%%
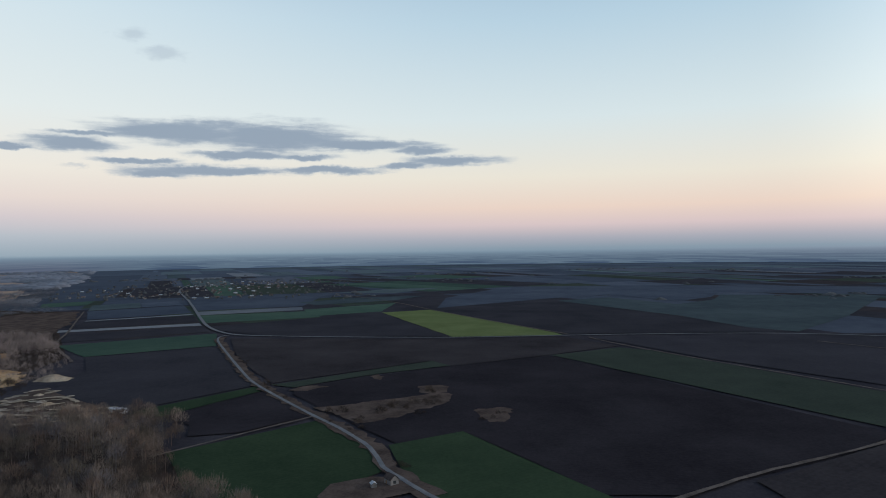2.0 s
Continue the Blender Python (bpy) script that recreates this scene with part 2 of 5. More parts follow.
# ---- materials ----
def material(name, darkened, light, scale=0.05, fine=0.8, rough=0.95, bump=0.3, sheen=0.0, stripe=None, spread=0.0, metal=0.0,
             sheen_tint=(0.28, 0.50, 0.92), island=False, specular=0.0, streak=False):
    """Two scales of noise between two colours; stripe: (direction in degrees, metres) for furrows; spread: how far objects differ."""
    m = bpy.data.materials.new(name)
    m.use_nodes = True
    n, l = m.node_tree.nodes, m.node_tree.links
    p = n["Principled BSDF"]
    co = n.new("ShaderNodeTexCoord").outputs["Object"]
    big, small = n.new("ShaderNodeTexNoise"), n.new("ShaderNodeTexNoise")
    for t, s, d in ((big, scale, 4), (small, fine, 3)):
        t.inputs["Scale"].default_value, t.inputs["Detail"].default_value = s, d
        t.inputs["Roughness"].default_value = 0.62
        l.new(co, t.inputs["Vector"])
    add = n.new("ShaderNodeMath")
    add.operation = "MULTIPLY_ADD"
    l.new(small.outputs["Fac"], add.inputs[0])
    add.inputs[1].default_value = 0.45
    l.new(big.outputs["Fac"], add.inputs[2])
    value = add.outputs[0]
    if streak:                                                          # long drifts of one height of grass
        turn = n.new("ShaderNodeMapping")
        turn.inputs["Rotation"].default_value, turn.inputs["Scale"].default_value = (0, 0, radians(25)), (0.010, 0.022, 1.0)
        l.new(co, turn.inputs["Vector"])
        drift = n.new("ShaderNodeTexNoise")
        drift.inputs["Scale"].default_value, drift.inputs["Detail"].default_value, drift.inputs["Roughness"].default_value = 1.0, 8, 0.72
        drift.inputs["Distortion"].default_value = 1.6
        l.new(turn.outputs[0], drift.inputs["Vector"])
        more = n.new("ShaderNodeMath")
        more.operation = "MULTIPLY_ADD"
        l.new(drift.outputs["Fac"], more.inputs[0])
        more.inputs[1].default_value = 0.4
        l.new(value, more.inputs[2])
        less = n.new("ShaderNodeMath")
        less.operation = "SUBTRACT"
        l.new(more.outputs[0], less.inputs[0])
        less.inputs[1].default_value = 0.2
        value = less.outputs[0]
    if stripe:
        turn = n.new("ShaderNodeMapping")
        turn.inputs["Rotation"].default_value = (0, 0, radians(stripe[0]))
        l.new(co, turn.inputs["Vector"])
        wave = n.new("ShaderNodeTexWave")
        wave.inputs["Scale"].default_value, wave.inputs["Distortion"].default_value = 0.314 / stripe[1], 1.5
        wave.inputs["Detail"].default_value, wave.inputs["Detail Scale"].default_value = 2, 0.4
        l.new(turn.outputs[0], wave.inputs["Vector"])
        more = n.new("ShaderNodeMath")
        more.operation = "MULTIPLY_ADD"
        l.new(wave.outputs["Fac"], more.inputs[0])
        more.inputs[1].default_value = 0.04
        l.new(value, more.inputs[2])
        value = more.outputs[0]
    span = n.new("ShaderNodeMapRange")
    span.inputs["From Min"].default_value, span.inputs["From Max"].default_value = 0.50, 0.98 if stripe else 0.92
    l.new(value, span.inputs["Value"])
    value = span.outputs["Result"]
    mix = n.new("ShaderNodeMix")
    mix.data_type = "RGBA"
    l.new(value, mix.inputs[0])
    mix.inputs[6].default_value, mix.inputs[7].default_value = (*darkened, 1), (*light, 1)
    colour = mix.outputs[2]
    if spread:
        hsv = n.new("ShaderNodeHueSaturation")
        l.new(colour, hsv.inputs["Color"])
        if island:
            rnd = n.new("ShaderNodeNewGeometry").outputs["Random Per Island"]
        else:
            rnd = n.new("ShaderNodeObjectInfo").outputs["Random"]
        r = n.new("ShaderNodeMapRange")
        r.inputs["To Min"].default_value, r.inputs["To Max"].default_value = 1 - spread, 1 + spread
        l.new(rnd, r.inputs["Value"])
        l.new(r.outputs["Result"], hsv.inputs["Value"])
        colour = hsv.outputs["Color"]
    l.new(colour, p.inputs["Base Color"])
    p.inputs["Roughness"].default_value, p.inputs["Metallic"].default_value = rough, metal
    p.inputs["Specular IOR Level"].default_value = specular
    # Bluish sheen brightens land at grazing angles, standing in for haze.
    p.inputs["Sheen Weight"].default_value, p.inputs["Sheen Roughness"].default_value = sheen, 0.3
    p.inputs["Sheen Tint"].default_value = (*sheen_tint, 1)
    if bump:
        b = n.new("ShaderNodeBump")
        b.inputs["Strength"].default_value, b.inputs["Distance"].default_value = bump, 0.3
        l.new(value, b.inputs["Height"])
        l.new(b.outputs[0], p.inputs["Normal"])
    return m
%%
Reproduce the material in full, word for word, and omit the pictures.

• _Result_
2.0 s
Continue the Blender Python (bpy) script that recreates this scene with part 2 of 5. More parts follow.
# ---- materials ----
def material(name, darkened, light, scale=0.05, fine=0.8, rough=0.95, bump=0.3, sheen=0.0, stripe=None, spread=0.0, metal=0.0,
             sheen_tint=(0.28, 0.50, 0.92), island=False, specular=0.0, streak=False):
    """Two scales of noise between two colours; stripe: (direction in degrees, metres) for furrows; spread: how far objects differ."""
    m = bpy.data.materials.new(name)
    m.use_nodes = True
    n, l = m.node_tree.nodes, m.node_tree.links
    p = n["Principled BSDF"]
    co = n.new("ShaderNodeTexCoord").outputs["Object"]
    big, small = n.new("ShaderNodeTexNoise"), n.new("ShaderNodeTexNoise")
    for t, s, d in ((big, scale, 4), (small, fine, 3)):
        t.inputs["Scale"].default_value, t.inputs["Detail"].default_value = s, d
        t.inputs["Roughness"].default_value = 0.62
        l.new(co, t.inputs["Vector"])
    add = n.new("ShaderNodeMath")
    add.operation = "MULTIPLY_ADD"
    l.new(small.outputs["Fac"], add.inputs[0])
    add.inputs[1].default_value = 0.45
    l.new(big.outputs["Fac"], add.inputs[2])
    value = add.outputs[0]
    if streak:                                                          # long drifts of one height of grass
        turn = n.new("ShaderNodeMapping")
        turn.inputs["Rotation"].default_value, turn.inputs["Scale"].default_value = (0, 0, radians(25)), (0.010, 0.022, 1.0)
        l.new(co, turn.inputs["Vector"])
        drift = n.new("ShaderNodeTexNoise")
        drift.inputs["Scale"].default_value, drift.inputs["Detail"].default_value, drift.inputs["Roughness"].default_value = 1.0, 8, 0.72
        drift.inputs["Distortion"].default_value = 1.6
        l.new(turn.outputs[0], drift.inputs["Vector"])
        more = n.new("ShaderNodeMath")
        more.operation = "MULTIPLY_ADD"
        l.new(drift.outputs["Fac"], more.inputs[0])
        more.inputs[1].default_value = 0.4
        l.new(value, more.inputs[2])
        less = n.new("ShaderNodeMath")
        less.operation = "SUBTRACT"
        l.new(more.outputs[0], less.inputs[0])
        less.inputs[1].default_value = 0.2
        value = less.outputs[0]
    if stripe:
        turn = n.new("ShaderNodeMapping")
        turn.inputs["Rotation"].default_value = (0, 0, radians(stripe[0]))
        l.new(co, turn.inputs["Vector"])
        wave = n.new("ShaderNodeTexWave")
        wave.inputs["Scale"].default_value, wave.inputs["Distortion"].default_value = 0.314 / stripe[1], 1.5
        wave.inputs["Detail"].default_value, wave.inputs["Detail Scale"].default_value = 2, 0.4
        l.new(turn.outputs[0], wave.inputs["Vector"])
        more = n.new("ShaderNodeMath")
        more.operation = "MULTIPLY_ADD"
        l.new(wave.outputs["Fac"], more.inputs[0])
        more.inputs[1].default_value = 0.04
        l.new(value, more.inputs[2])
        value = more.outputs[0]
    span = n.new("ShaderNodeMapRange")
    span.inputs["From Min"].default_value, span.inputs["From Max"].default_value = 0.50, 0.98 if stripe else 0.92
    l.new(value, span.inputs["Value"])
    value = span.outputs["Result"]
    mix = n.new("ShaderNodeMix")
    mix.data_type = "RGBA"
    l.new(value, mix.inputs[0])
    mix.inputs[6].default_value, mix.inputs[7].default_value = (*darkened, 1), (*light, 1)
    colour = mix.outputs[2]
    if spread:
        hsv = n.new("ShaderNodeHueSaturation")
        l.new(colour, hsv.inputs["Color"])
        if island:
            rnd = n.new("ShaderNodeNewGeometry").outputs["Random Per Island"]
        else:
            rnd = n.new("ShaderNodeObjectInfo").outputs["Random"]
        r = n.new("ShaderNodeMapRange")
        r.inputs["To Min"].default_value, r.inputs["To Max"].default_value = 1 - spread, 1 + spread
        l.new(rnd, r.inputs["Value"])
        l.new(r.outputs["Result"], hsv.inputs["Value"])
        colour = hsv.outputs["Color"]
    l.new(colour, p.inputs["Base Color"])
    p.inputs["Roughness"].default_value, p.inputs["Metallic"].default_value = rough, metal
    p.inputs["Specular IOR Level"].default_value = specular
    # Bluish sheen brightens land at grazing angles, standing in for haze.
    p.inputs["Sheen Weight"].default_value, p.inputs["Sheen Roughness"].default_value = sheen, 0.3
    p.inputs["Sheen Tint"].default_value = (*sheen_tint, 1)
    if bump:
        b = n.new("ShaderNodeBump")
        b.inputs["Strength"].default_value, b.inputs["Distance"].default_value = bump, 0.3
        l.new(value, b.inputs["Height"])
        l.new(b.outputs[0], p.inputs["Normal"])
    return m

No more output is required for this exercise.